Field guide books are great.  Be sure you read the book very carefully before going on an exploratory trip and make sure that you see what the plant looks like in various stages of development.  This is one big drawback of the guide books, they usually show only one stage of the plants development, or their photos may not be very well taken or the photos have poor color reproductions, or even, the books only show a hand drawn picture. 

The photo that I took above is a perfect example of a bad photo for survival purposes.  Sure you can see a blueberry, but what do the leaves look like?  Is this really a western blueberry?  Is it really eatable? 

So here's an observation from an old mountain climber and backwoods hiker, me.  When we went into the mountains or backwoods, we brought most of our own food and didn't collect it from the wild.  So after many years of back country hiking, I still cannot tell you which plant is really which.  For survival purposes an old time hiker can be a super asset as a companion, but with all of the modern hiking methods of bringing our own food as our primary source of nutrition left me way behind in true survival in the wilderness. 

Just buying and reading a book can be a great help, but when you first start hiking, start by taking your book with you and learning to identify wild food plants.  When you are a beginner, don't just go out and say you are going to start eating the plants as soon as you think you can recognize them, instead, learn to identify them again and again.  Look at the leaves and the stems and start comparing these to pictures in books, more than one book, before you actually start trying wild foods.

When you first start thinking that you are getting pretty good at recognizing the plants, this is when you are in great danger.  This may sound like I'm jumping around a little here, but riding motorcycles is where I learned this idea.  Just when I was feeling that I'm getting pretty good, I was a pretty good beginner, that's the secret word, beginner.

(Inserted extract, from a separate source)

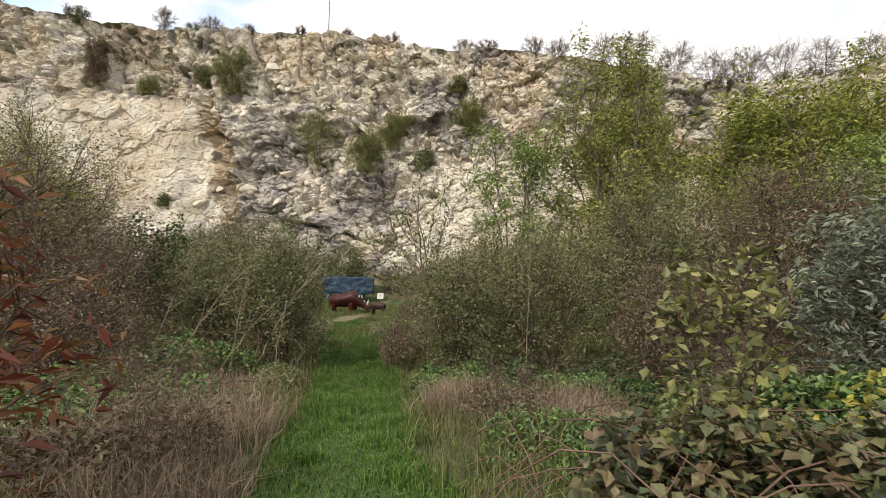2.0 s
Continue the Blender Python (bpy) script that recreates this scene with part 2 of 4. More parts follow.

There was a cassette tape course written by Ron Ein that was called "Peak to Peak."  In this tape course he talks about this very subject.  When you feel like you are getting to a peak in your education or experience, you are getting to the top of your level.  But, you are entering the bottom of the next level and you cannot even see this next level until you enter this.

Going back to motorcycle riding, when I thought I was fast on the track, I was a slug.  I've seen this peak to peak method many happen many times in motorcycle riding.  Now I'm an old motorcycle rider with about eight hundred thousand miles.  I raced flat track, motocross, road racing and drag racing.  I've been a race team manager in road racing for five years and founded, managed, and promoted the March of Dimes Race Team for five years and been a race track announcer for eighteen years.  Now I still feel like a beginner because there is still so much to learn.

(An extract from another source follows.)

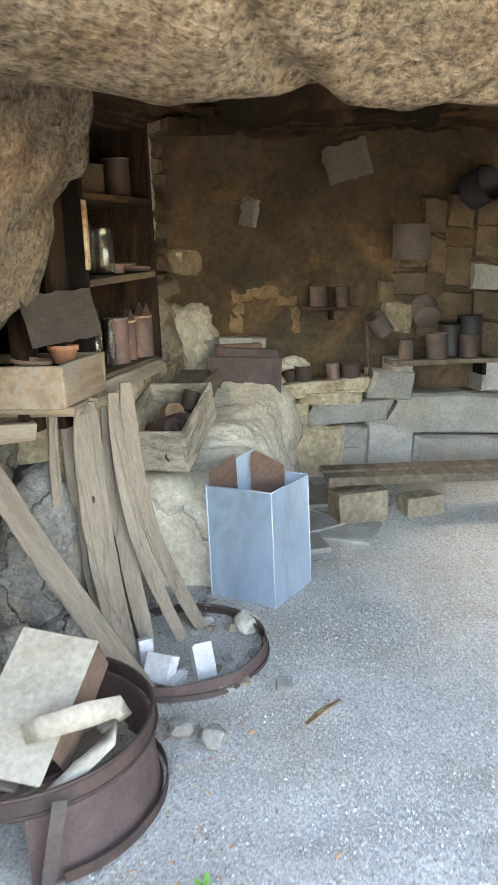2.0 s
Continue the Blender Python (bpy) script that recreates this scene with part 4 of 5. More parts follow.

This is the peak to peak method of backpacking and wilderness survival, you will always be a beginner, and when you start feeling like you're an expert, look out, trouble awaits you.

Making a short story long, on this trip to Alaska I met a bear hunter guide in Alaska at the Anchorage Airport.  He was calling one person after another on his cell phone and chatting about his great experiences and he's now back.  When we sat down and talked, he told me about all of his success stories.  At the same time, I was telling him about all of the mistakes that I have made.  It turns out that he never any mistakes.  Well, he was a beginner.  This was his first trip leading an expedition and he never had any mistakes.  If you have never made any mistakes, you are inexperienced and you are hitting your first peak.  The people who fail the most are the people who tried the most.  If you never failed, you never tried. 

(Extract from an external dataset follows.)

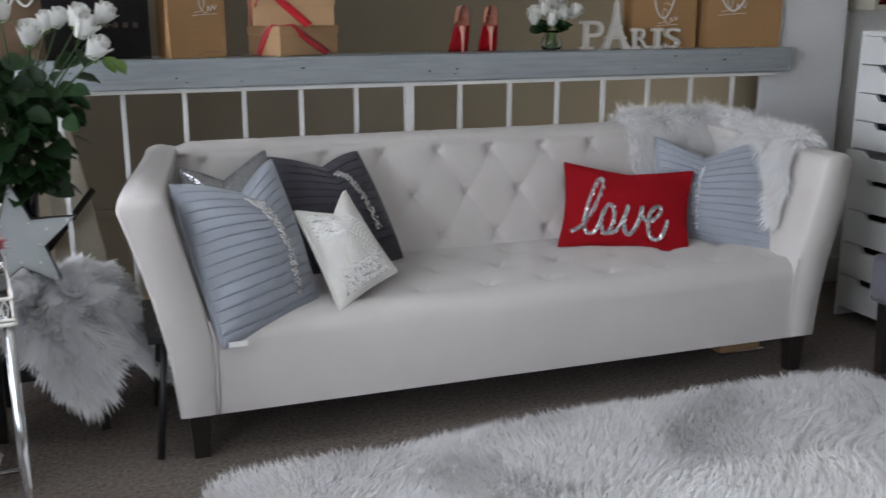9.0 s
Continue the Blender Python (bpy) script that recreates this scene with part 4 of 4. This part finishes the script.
for j, z in enumerate(zs):
    r = np.interp(z, [p[1] for p in shade_prof], [p[0] for p in shade_prof])
    n = int(2 * math.pi * r / 0.0158)
    for i in range(n):
        t = (i + 0.5 * (j % 2)) * 2 * math.pi / n
        C.append((LX + (r + g.uniform(-0.002, 0.002)) * math.cos(t), LY + r * math.sin(t), LZ + z + g.uniform(-0.0015, 0.0015)))
        R.append(g.uniform(0.0066, 0.0086))
P, F = balls(C, R, 2)
raw("crystal_bead", P, F, M_CRYSTAL, shade, smooth=True, kind="stuff")
b = bmesh.new()
hook = [(-0.116, -0.13, 0.395), (-0.122, -0.13, 0.418), (-0.145, -0.125, 0.440), (-0.178, -0.12, 0.466), (-0.212, -0.11, 0.498), (-0.224, -0.10, 0.530), (-0.218, -0.09, 0.560), (-0.196, -0.09, 0.572), (-0.176, -0.10, 0.564), (-0.158, -0.10, 0.552), (-0.135, -0.11, 0.556)]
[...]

This bear hunter started talking to me like I was a goof up, but I was hiking in the mountains, spent six years in the US Navy, and have worked and led North Pole expeditions for nine years, and I made a lot of mistakes.  You learn from your mistakes.  This is the way it is for eating wild foods, but a mistake in eating wild foods can leave you in serious trouble.  This bear hunter, having no mistakes, is looking for huge trouble for both himself and his guest that he's leading into the wilderness.

The last thing that the bear hunter did before we had to leave for our flights, was to look at my watch.  He said what kind of watch are you wearing?  I replied that it was a Casio.  He then said that he was a Rolex and showed it to me.  It looked exactly like my Casio except the first ten minutes on the diver time bezel on his was red.  He started putting me down for only having a fifty dollar watch and that his cost over six hundred dollars.  Yet after looking at my watch, it was almost exactly the same watch.  My watch had a stainless steel band and a real crystal lens.  It had been on three North Pole Expeditions, both through Khatanga Siberia and Northern Norway, yet it looked like it was totally new.  On this Alaskan Expedition, he was the second guy to show me a Rolex which were exactly the same and the owners of the Rolex said the same thing.  Believe me, I will never buy a Rolex.

So if you go on an expedition ask the guide about some of his goof ups and if he never had any, get another guide because when things get really bad, you may not survive.

The same thing goes for eating these wild plants, identify the plant using several wilderness plant books and wait until you feel like you are getting to be an expert so you can move to the next peak.